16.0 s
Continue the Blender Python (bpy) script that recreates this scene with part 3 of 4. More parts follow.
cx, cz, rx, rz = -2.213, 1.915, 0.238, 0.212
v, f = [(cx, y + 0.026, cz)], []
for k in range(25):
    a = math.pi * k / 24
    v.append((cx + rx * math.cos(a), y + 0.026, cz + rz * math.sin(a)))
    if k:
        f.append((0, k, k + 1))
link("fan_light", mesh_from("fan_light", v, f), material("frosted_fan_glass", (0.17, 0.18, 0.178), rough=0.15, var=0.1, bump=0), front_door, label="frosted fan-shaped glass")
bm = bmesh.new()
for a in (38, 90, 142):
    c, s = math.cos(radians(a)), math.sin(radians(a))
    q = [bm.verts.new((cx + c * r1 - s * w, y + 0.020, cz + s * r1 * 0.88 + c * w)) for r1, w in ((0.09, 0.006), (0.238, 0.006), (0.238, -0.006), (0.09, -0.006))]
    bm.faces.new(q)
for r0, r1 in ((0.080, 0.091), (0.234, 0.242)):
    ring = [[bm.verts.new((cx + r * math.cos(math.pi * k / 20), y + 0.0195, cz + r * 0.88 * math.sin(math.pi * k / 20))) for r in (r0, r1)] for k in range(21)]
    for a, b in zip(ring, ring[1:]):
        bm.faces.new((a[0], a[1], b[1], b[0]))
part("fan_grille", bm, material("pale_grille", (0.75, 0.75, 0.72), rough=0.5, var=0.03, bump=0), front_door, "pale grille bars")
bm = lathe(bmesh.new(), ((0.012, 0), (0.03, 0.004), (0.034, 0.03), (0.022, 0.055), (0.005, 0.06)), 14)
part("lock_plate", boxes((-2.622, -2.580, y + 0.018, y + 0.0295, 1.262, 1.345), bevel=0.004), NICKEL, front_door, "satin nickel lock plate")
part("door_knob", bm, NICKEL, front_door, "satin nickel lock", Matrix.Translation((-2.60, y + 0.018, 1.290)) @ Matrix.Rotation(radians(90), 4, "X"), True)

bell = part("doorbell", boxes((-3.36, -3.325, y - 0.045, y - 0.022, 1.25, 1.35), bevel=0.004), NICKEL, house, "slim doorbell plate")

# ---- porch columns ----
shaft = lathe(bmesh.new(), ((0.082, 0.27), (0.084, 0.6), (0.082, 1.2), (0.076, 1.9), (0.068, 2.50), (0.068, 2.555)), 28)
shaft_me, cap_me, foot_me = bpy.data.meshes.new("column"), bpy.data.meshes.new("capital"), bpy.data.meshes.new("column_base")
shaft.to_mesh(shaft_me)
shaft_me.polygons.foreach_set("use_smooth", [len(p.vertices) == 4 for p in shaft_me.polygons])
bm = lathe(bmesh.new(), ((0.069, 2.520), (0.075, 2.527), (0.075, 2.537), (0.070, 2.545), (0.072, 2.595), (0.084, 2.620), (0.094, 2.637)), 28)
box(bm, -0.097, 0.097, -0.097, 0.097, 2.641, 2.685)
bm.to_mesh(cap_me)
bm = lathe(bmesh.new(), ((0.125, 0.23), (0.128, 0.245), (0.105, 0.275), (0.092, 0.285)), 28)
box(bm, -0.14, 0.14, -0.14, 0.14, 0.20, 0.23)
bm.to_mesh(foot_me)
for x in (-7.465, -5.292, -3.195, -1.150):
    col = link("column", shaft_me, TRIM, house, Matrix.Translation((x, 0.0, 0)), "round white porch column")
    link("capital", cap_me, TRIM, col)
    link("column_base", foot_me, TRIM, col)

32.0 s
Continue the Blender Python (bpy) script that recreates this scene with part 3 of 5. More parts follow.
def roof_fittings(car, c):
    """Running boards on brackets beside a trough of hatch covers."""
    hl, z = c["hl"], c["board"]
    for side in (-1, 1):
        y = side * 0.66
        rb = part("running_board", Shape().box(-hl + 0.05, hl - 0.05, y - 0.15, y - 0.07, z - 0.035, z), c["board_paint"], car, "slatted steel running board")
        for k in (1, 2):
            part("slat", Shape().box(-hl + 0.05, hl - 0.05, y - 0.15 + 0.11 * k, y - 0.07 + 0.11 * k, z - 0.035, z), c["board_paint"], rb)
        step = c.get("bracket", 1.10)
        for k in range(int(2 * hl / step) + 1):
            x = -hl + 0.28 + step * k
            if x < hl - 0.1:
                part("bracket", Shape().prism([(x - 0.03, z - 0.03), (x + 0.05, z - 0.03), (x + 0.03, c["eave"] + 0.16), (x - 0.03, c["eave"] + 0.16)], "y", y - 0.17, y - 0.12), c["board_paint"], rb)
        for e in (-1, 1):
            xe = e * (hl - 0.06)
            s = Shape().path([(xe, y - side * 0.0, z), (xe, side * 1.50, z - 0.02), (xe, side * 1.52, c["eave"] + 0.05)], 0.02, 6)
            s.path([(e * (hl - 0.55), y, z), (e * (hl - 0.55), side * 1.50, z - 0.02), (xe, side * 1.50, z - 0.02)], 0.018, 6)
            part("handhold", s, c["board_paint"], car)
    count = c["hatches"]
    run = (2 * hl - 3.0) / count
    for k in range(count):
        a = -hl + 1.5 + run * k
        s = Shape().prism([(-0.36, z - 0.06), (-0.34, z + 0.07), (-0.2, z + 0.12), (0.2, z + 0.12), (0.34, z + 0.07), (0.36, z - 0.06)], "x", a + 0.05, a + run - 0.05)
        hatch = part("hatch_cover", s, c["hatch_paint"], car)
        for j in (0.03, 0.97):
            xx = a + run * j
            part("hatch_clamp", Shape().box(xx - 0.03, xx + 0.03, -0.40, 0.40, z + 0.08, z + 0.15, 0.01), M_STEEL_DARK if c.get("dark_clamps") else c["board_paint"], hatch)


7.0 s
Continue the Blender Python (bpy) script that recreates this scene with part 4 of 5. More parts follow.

_Set task_
Repeat every record exactly as written, please.

_Right answer_
16.0 s
Continue the Blender Python (bpy) script that recreates this scene with part 3 of 4. More parts follow.
cx, cz, rx, rz = -2.213, 1.915, 0.238, 0.212
v, f = [(cx, y + 0.026, cz)], []
for k in range(25):
    a = math.pi * k / 24
    v.append((cx + rx * math.cos(a), y + 0.026, cz + rz * math.sin(a)))
    if k:
        f.append((0, k, k + 1))
link("fan_light", mesh_from("fan_light", v, f), material("frosted_fan_glass", (0.17, 0.18, 0.178), rough=0.15, var=0.1, bump=0), front_door, label="frosted fan-shaped glass")
bm = bmesh.new()
for a in (38, 90, 142):
    c, s = math.cos(radians(a)), math.sin(radians(a))
    q = [bm.verts.new((cx + c * r1 - s * w, y + 0.020, cz + s * r1 * 0.88 + c * w)) for r1, w in ((0.09, 0.006), (0.238, 0.006), (0.238, -0.006), (0.09, -0.006))]
    bm.faces.new(q)
for r0, r1 in ((0.080, 0.091), (0.234, 0.242)):
    ring = [[bm.verts.new((cx + r * math.cos(math.pi * k / 20), y + 0.0195, cz + r * 0.88 * math.sin(math.pi * k / 20))) for r in (r0, r1)] for k in range(21)]
    for a, b in zip(ring, ring[1:]):
        bm.faces.new((a[0], a[1], b[1], b[0]))
part("fan_grille", bm, material("pale_grille", (0.75, 0.75, 0.72), rough=0.5, var=0.03, bump=0), front_door, "pale grille bars")
bm = lathe(bmesh.new(), ((0.012, 0), (0.03, 0.004), (0.034, 0.03), (0.022, 0.055), (0.005, 0.06)), 14)
part("lock_plate", boxes((-2.622, -2.580, y + 0.018, y + 0.0295, 1.262, 1.345), bevel=0.004), NICKEL, front_door, "satin nickel lock plate")
part("door_knob", bm, NICKEL, front_door, "satin nickel lock", Matrix.Translation((-2.60, y + 0.018, 1.290)) @ Matrix.Rotation(radians(90), 4, "X"), True)

bell = part("doorbell", boxes((-3.36, -3.325, y - 0.045, y - 0.022, 1.25, 1.35), bevel=0.004), NICKEL, house, "slim doorbell plate")

# ---- porch columns ----
shaft = lathe(bmesh.new(), ((0.082, 0.27), (0.084, 0.6), (0.082, 1.2), (0.076, 1.9), (0.068, 2.50), (0.068, 2.555)), 28)
shaft_me, cap_me, foot_me = bpy.data.meshes.new("column"), bpy.data.meshes.new("capital"), bpy.data.meshes.new("column_base")
shaft.to_mesh(shaft_me)
shaft_me.polygons.foreach_set("use_smooth", [len(p.vertices) == 4 for p in shaft_me.polygons])
bm = lathe(bmesh.new(), ((0.069, 2.520), (0.075, 2.527), (0.075, 2.537), (0.070, 2.545), (0.072, 2.595), (0.084, 2.620), (0.094, 2.637)), 28)
box(bm, -0.097, 0.097, -0.097, 0.097, 2.641, 2.685)
bm.to_mesh(cap_me)
bm = lathe(bmesh.new(), ((0.125, 0.23), (0.128, 0.245), (0.105, 0.275), (0.092, 0.285)), 28)
box(bm, -0.14, 0.14, -0.14, 0.14, 0.20, 0.23)
bm.to_mesh(foot_me)
for x in (-7.465, -5.292, -3.195, -1.150):
    col = link("column", shaft_me, TRIM, house, Matrix.Translation((x, 0.0, 0)), "round white porch column")
    link("capital", cap_me, TRIM, col)
    link("column_base", foot_me, TRIM, col)

32.0 s
Continue the Blender Python (bpy) script that recreates this scene with part 3 of 5. More parts follow.
def roof_fittings(car, c):
    """Running boards on brackets beside a trough of hatch covers."""
    hl, z = c["hl"], c["board"]
    for side in (-1, 1):
        y = side * 0.66
        rb = part("running_board", Shape().box(-hl + 0.05, hl - 0.05, y - 0.15, y - 0.07, z - 0.035, z), c["board_paint"], car, "slatted steel running board")
        for k in (1, 2):
            part("slat", Shape().box(-hl + 0.05, hl - 0.05, y - 0.15 + 0.11 * k, y - 0.07 + 0.11 * k, z - 0.035, z), c["board_paint"], rb)
        step = c.get("bracket", 1.10)
        for k in range(int(2 * hl / step) + 1):
            x = -hl + 0.28 + step * k
            if x < hl - 0.1:
                part("bracket", Shape().prism([(x - 0.03, z - 0.03), (x + 0.05, z - 0.03), (x + 0.03, c["eave"] + 0.16), (x - 0.03, c["eave"] + 0.16)], "y", y - 0.17, y - 0.12), c["board_paint"], rb)
        for e in (-1, 1):
            xe = e * (hl - 0.06)
            s = Shape().path([(xe, y - side * 0.0, z), (xe, side * 1.50, z - 0.02), (xe, side * 1.52, c["eave"] + 0.05)], 0.02, 6)
            s.path([(e * (hl - 0.55), y, z), (e * (hl - 0.55), side * 1.50, z - 0.02), (xe, side * 1.50, z - 0.02)], 0.018, 6)
            part("handhold", s, c["board_paint"], car)
    count = c["hatches"]
    run = (2 * hl - 3.0) / count
    for k in range(count):
        a = -hl + 1.5 + run * k
        s = Shape().prism([(-0.36, z - 0.06), (-0.34, z + 0.07), (-0.2, z + 0.12), (0.2, z + 0.12), (0.34, z + 0.07), (0.36, z - 0.06)], "x", a + 0.05, a + run - 0.05)
        hatch = part("hatch_cover", s, c["hatch_paint"], car)
        for j in (0.03, 0.97):
            xx = a + run * j
            part("hatch_clamp", Shape().box(xx - 0.03, xx + 0.03, -0.40, 0.40, z + 0.08, z + 0.15, 0.01), M_STEEL_DARK if c.get("dark_clamps") else c["board_paint"], hatch)


7.0 s
Continue the Blender Python (bpy) script that recreates this scene with part 4 of 5. More parts follow.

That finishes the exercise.